According to the SEC’s complaint, once investors increasingly began seeking redemptions late last year, Battoo offered several false explanations for not paying them. Originally, Battoo claimed that the significant exposure of some of his investment portfolios to the MF Global liquidation prevented him from redeeming investments. However, Battoo’s actual exposure to MF Global is only a small fraction of what he has claimed. More recently, Battoo has said that certain counterparties had frozen the assets he manages based on investigations by U.S. government agencies, and that his attorneys were negotiating a “release” with the SEC. Prior to filing this complaint, Battoo’s assets were not frozen and he was not negotiating any release with the SEC.
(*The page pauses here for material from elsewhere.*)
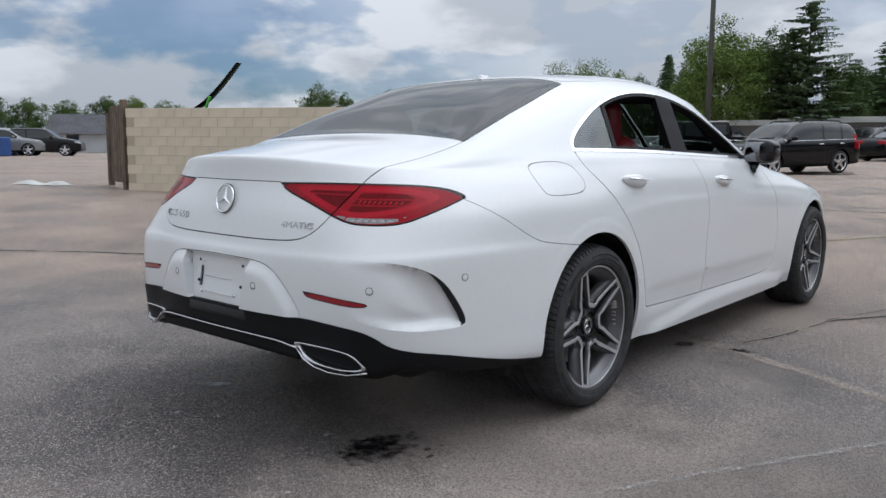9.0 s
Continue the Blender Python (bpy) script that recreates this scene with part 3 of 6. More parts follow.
def build_shell(step_fine, step_coarse):
    grid = loft(RINGS, step_fine, step_coarse)
    grid[:, 0, 0] = grid[:, -1, 0] = 0
    s = Shell(grid)
    yz, xz, xy = (lambda v: v[:, [1, 2]]), (lambda v: v[:, [0, 2]]), (lambda v: v[:, [0, 1]])
    arch = lambda v: np.minimum(np.minimum(np.hypot(v[:, 1] + .019, v[:, 2] - .335) - .384, np.hypot(v[:, 1] + .012, v[:, 2] - .338) - .389), np.hypot(v[:, 1] - WHEELBASE, v[:, 2] - .336) - .384)
    s.claim(arch(s.v), "hole")
    tail = lambda outline, y0: (lambda v: np.maximum(away(xz(v), outline), v[:, 1] - y0))
    side = lambda outline: (lambda v: np.maximum(away(yz(v), outline), .45 - v[:, 0]))
    top = lambda outline: (lambda v: np.maximum(away(xy(v), outline), .985 - v[:, 2]))
    # windows
    dlo = side(SIDE_WINDOWS)
    s.claim(dlo(s.v), "chrome_strip")
    s.claim(dlo(s.v) + .013, "window_frame", ("chrome_strip",))
    v = s.v
    s.claim(np.maximum(dlo(v) + .026, -(v[:, 2] - (1.052 - .012 * v[:, 1]))), "open", ("window_frame",))
    s.claim(np.maximum(s.v[:, 1] - (.300 + .40 * (s.v[:, 2] - 1.046)), dlo(s.v) + .013), "quarter_window", ("window_frame", "open"))
    s.claim(s.v[:, 1] - (.330 + .40 * (s.v[:, 2] - 1.046)), "divider", ("open", "window_frame"))
    lean = lambda v: v[:, 1] - .93 - .42 * (v[:, 2] - 1.03)
    s.claim(np.abs(lean(s.v)) - .085, "pillar", ("open", "window_frame"))
    s.panel(top(REAR_WINDOW), "rear_window", gap=.003)
    s.claim(top(REAR_WINDOW)(s.v) + .035, "rear_glass", ("rear_window",))
    s.panel(top(WINDSCREEN), "windscreen", gap=.003)
    s.panel(top(BONNET), "bonnet")
    # doors and flap
    s.panel(side(REAR_DOOR), "rear_door")
    s.panel(side(FRONT_DOOR), "front_door")
    s.panel(side(FUEL_FLAP), "fuel_flap", gap=.0014, gap_tag="flap_gap")
    v = s.v
    strip = lambda top_z: np.maximum(np.maximum(np.maximum(s.v[:, 2] - top_z, .478 - s.v[:, 2]), s.v[:, 1] - .42), np.maximum(.2 - s.v[:, 1], .5 - s.v[:, 0]))
    s.claim(strip(.4978), "gap_low")
    s.claim(strip(.4962), "shell", ("gap_low",))
    # tail
    s.panel(tail(TRUNK, -.425), "trunk")
    v = s.v
    across = lambda top_z: np.maximum(s.v[:, 2] - top_z, s.v[:, 1] + .8)
    s.claim(across(.9380), "gap_high", ("trunk",))
    s.claim(across(.9350), "trunk", ("gap_high",))
    s.claim(.264 - s.v[:, 0], "trunk", ("gap_high",))
    s.tag[np.isin(s.tag, ("gap_low", "gap_high"))] = "gap"
    s.panel(tail(LAMP, -.5), "lamp_out", ("shell",), .0016)
    s.panel(tail(LAMP, -.5), "lamp_in", ("trunk",), .0016)
    for kind in ("out", "in"):
        s.claim(tail(LAMP, -.5)(s.v) + .0045, "core_" + kind, ("lamp_" + kind,))
        s.claim(tail(LAMP_CORE, -.5)(s.v) + .001, "loop_" + kind, ("core_" + kind,))
        s.claim(tail(LAMP_CORE, -.5)(s.v) + .017, "core_" + kind, ("loop_" + kind,))
        s.claim(tail(LAMP_BLOCK if kind == "out" else LAMP_INNER_BLOCK, -.5)(s.v), "block_" + kind, ("core_" + kind,))
        for k, zc in enumerate((.866, .886) if kind == "out" else (.898,)):
            line = lambda off: s.v[:, 2] - zc - off + .02 * (s.v[:, 0] - .62)
            s.claim(line(.0026), "guide%d_%s" % (k, kind), ("block_" + kind,))
            s.claim(line(-.0022), "block_" + kind, ("guide%d_%s" % (k, kind),))
    s.claim(tail(LAMP_CLEAR, -.5)(s.v), "clear_out", ("lamp_out", "core_out", "loop_out"))
    s.panel(lambda v: np.maximum(away(yz(v), BUMPER), v[:, 1] + .17), "bumper", ("shell",), .0013)
    s.panel(lambda v: np.maximum(np.maximum(away(xy(v), smooth([(-.3, .36), (.5, .30), (.553, .30), (.565, .6), (.57, 1.1), (.55, 1.5), (.47, 1.70), (-.3, 1.77)], 1)), 1.25 - v[:, 2]), v[:, 1] - 1.76), "roof", ("shell",), .003)
    s.claim(tail(SCOOP, -.6)(s.v), "scoop", ("bumper",))
    s.panel(tail(POCKET, -.8), "pocket", ("bumper",), .0013)
    s.claim(tail(VALANCE, -.15)(s.v), "valance", ("bumper", "pocket", "scoop"))
    s.claim(np.maximum(tail(VALANCE, -.15)(s.v), s.v[:, 0] - .5), "valance", ("gap",))
    s.claim(tail(PLATE_BED, -.8)(s.v), "plate_bed", ("pocket",))
    s.panel(tail(REFLECT, -.6), "reflector", ("bumper", "scoop"), .0015, "reflector_rim")
    s.claim(s.v[:, 1] - 3.28, "fender", ("shell",))
    s.claim(2.2 - s.v[:, 1], "fender_front", ("fender",))
    s.tag[s.tag == "fender"] = "shell"
    s.tag[s.tag == "shell"] = np.where(s.v[s.t[s.tag == "shell"]][:, :, 1].mean(1) > 3.28, "front_bumper", "shell")
    # relief
    n = np.zeros_like(s.v)
    fn = np.cross(s.v[s.t[:, 1]] - s.v[s.t[:, 0]], s.v[s.t[:, 2]] - s.v[s.t[:, 0]])
    for c in range(3):
        np.add.at(n, s.t[:, c], fn)
    s.n = n / np.maximum(np.linalg.norm(n, axis=1, keepdims=True), 1e-12)
    s.arch = arch(s.v)
    return s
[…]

The SEC alleges that Sunderlage – who was charged and banned from the industry by the SEC for participating in an offering fraud in 1986 (SEC v. Sunderlage, et al., 86 C 6101 (N.D. Ill.)) – received commissions from the sale of investments and also received management fees for acting as the designated investment adviser to numerous client trusts that invested with Battoo. Sunderlage thus acted as an unregistered broker-dealer and investment adviser in violation of his industry bar.

The SEC alleges that Battoo and his companies violated Section 17(a) of the Securities Act of 1933, Sections 10(b) and 15(a)(1) of the Securities Exchange Act of 1934 and Rule 10b-5, and Section 206(4) of the Investment Advisers Act of 1940 and Rule 206(4)-8. The SEC alleges that Sunderlage violated Section 15(a)(1) and 15(b)(6)(B)(i) of the Exchange Act and Section 203(f) of the Advisers Act.